Scientists have sequenced the genome of facial herpes, a virus that has infected the majority of humans alive today, for the first time using ancient DNA preserved in people who lived many centuries ago, reports a new study.
The findings shed new light on the origin and spread of this extremely common virus, known as herpes simplex 1 (HSV-1), and potentially open a window into the rise of kissing as a sign of affection during the Bronze Age.
HSV-1 is orally transmitted and can lead to facial cold sores, in contrast to herpes simplex 2, or genital herpes, which is sexually transmitted. Its ubiquity in humans—about 67 percent of the global population under 50 has HSV-1—is just one of many successes for the herpes virus, which has evolved strains that have infected primates, fish, corals, and all manner of other lifeforms for many millions of years.
Scientists have now traced the genetic signatures of the virus back in time using the teeth of four individuals infected with facial herpes: An adult man who lived at least 1,500 years ago near Russia’s Ural mountains, a woman who lived at roughly the same time and who was buried near Cambridge, United Kingdom, a man who was also buried in a Cambridge cemetery about 1,000 years later, and a pipe-smoking man in Holland who was probably massacred in 1672 during a French attack on his town.
Prior to this study, the oldest HSV-1 genome that had been sequenced belonged to a man who lived in New York in 1925, so the new results provide a much broader picture of its movements across time. As a result, the researchers discovered that the dominant version of HSV-1 likely emerged about 5,000 years ago and may be “potentially linked to the introduction of new cultural practices such as the advent of sexual-romantic kissing,” according to a study published on Wednesday in Science Advances.
“At that time, something in either the herpes genome itself, or in human behavior and the transmission of it, changed, which allowed this to outcompete the previous strain,” said Christiana Scheib, a research fellow at St. John’s College, University of Cambridge, and the senior author of the study, in a call
“Normally, herpes is passed from parent to offspring, and that keeps it relatively stable,” added Scheib, who is also head of the Ancient DNA lab at Tartu University. “But when you start introducing a behavior, like romantic kissing, where you’re transferring to somebody outside of your immediate family group, it could be one explanation for why these strains outcompeted [others].”
Scheib emphasized that further investigations of ancient smooches as a vector for HSV-1 should get input from anthropologists, historians, and other interdisciplinary experts.
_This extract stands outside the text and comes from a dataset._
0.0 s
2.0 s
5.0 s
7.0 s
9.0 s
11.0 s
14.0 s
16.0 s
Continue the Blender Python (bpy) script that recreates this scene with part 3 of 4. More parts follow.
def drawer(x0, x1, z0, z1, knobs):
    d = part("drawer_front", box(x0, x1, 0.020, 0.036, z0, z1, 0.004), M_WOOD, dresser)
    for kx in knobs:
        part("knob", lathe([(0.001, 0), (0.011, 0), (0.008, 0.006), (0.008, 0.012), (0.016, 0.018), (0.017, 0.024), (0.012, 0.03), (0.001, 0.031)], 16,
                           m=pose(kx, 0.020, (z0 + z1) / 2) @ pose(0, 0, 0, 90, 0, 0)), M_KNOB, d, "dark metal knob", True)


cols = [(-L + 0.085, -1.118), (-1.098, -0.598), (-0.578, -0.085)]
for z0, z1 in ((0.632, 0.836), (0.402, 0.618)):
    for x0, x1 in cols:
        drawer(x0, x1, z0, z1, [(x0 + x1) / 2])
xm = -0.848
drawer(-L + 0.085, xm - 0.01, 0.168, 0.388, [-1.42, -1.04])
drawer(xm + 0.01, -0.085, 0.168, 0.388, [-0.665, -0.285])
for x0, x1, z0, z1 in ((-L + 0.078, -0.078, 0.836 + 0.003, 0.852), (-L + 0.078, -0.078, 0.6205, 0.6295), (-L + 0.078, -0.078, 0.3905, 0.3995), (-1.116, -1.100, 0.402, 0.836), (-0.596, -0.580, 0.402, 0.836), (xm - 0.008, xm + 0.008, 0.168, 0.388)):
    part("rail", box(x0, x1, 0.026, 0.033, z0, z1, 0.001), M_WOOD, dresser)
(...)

Her team, composed of geneticists, point to some historical references that could help corroborate the connection, including a Bronze Age Vedic text from South Asia and a Roman-era ban kissing issued by Emperor Tiberius, but note that it is far from a universal custom.
“It's a very enticing explanation, but it may not be the case,” Scheib said of the kissing connection. “It could have also been due to something in that strain that made it more fit and more easily transmitted. It could have been just because of the sheer population dynamic changes in the early Bronze Age, with population movements into Europe. You can also get it from sharing drinking vessels and other forms of contact.”
Regardless of how the current HSV-1 strain flourished, it has now outpaced its rivals and infected billions of people across the world. The DNA extracted from the four individuals in this study supports a relatively modern origin for this dominant strain, dating back about 5,000 years, which was proposed in a 2020 study, in contrast to previous research that suggested it dates back tens of thousands of years to human migrations out of Africa. Facial herpes certainly did exist during those prehistoric times, but the new research found it was probably a different strain from the one that is common now.
To better understand the history of HSV-1, Scheib hopes that she, or some other lucky researcher, will be able to find traces of facial herpes in humans—or perhaps, Neanderthals–that lived tens of thousands of years ago. By comparing these ancient herpes genomes to modern strains, they might be able to chart out the course of the virus’s evolution across human history.
“I'd love to get something older,” Scheib said. “If we get Neandertal herpes, that would be really interesting” in part because “we know [humans and Neanderthals] interbred.”
“When people meet, they share pathogens so it'd be really interesting to see how that dynamic played out, around 45,000 or 50,000 years ago,” she concluded. “What were those earlier human strains like? Were they more similar? Were they different? Were they sharing them? If we're gonna pursue it, that would be the next interesting place to go.”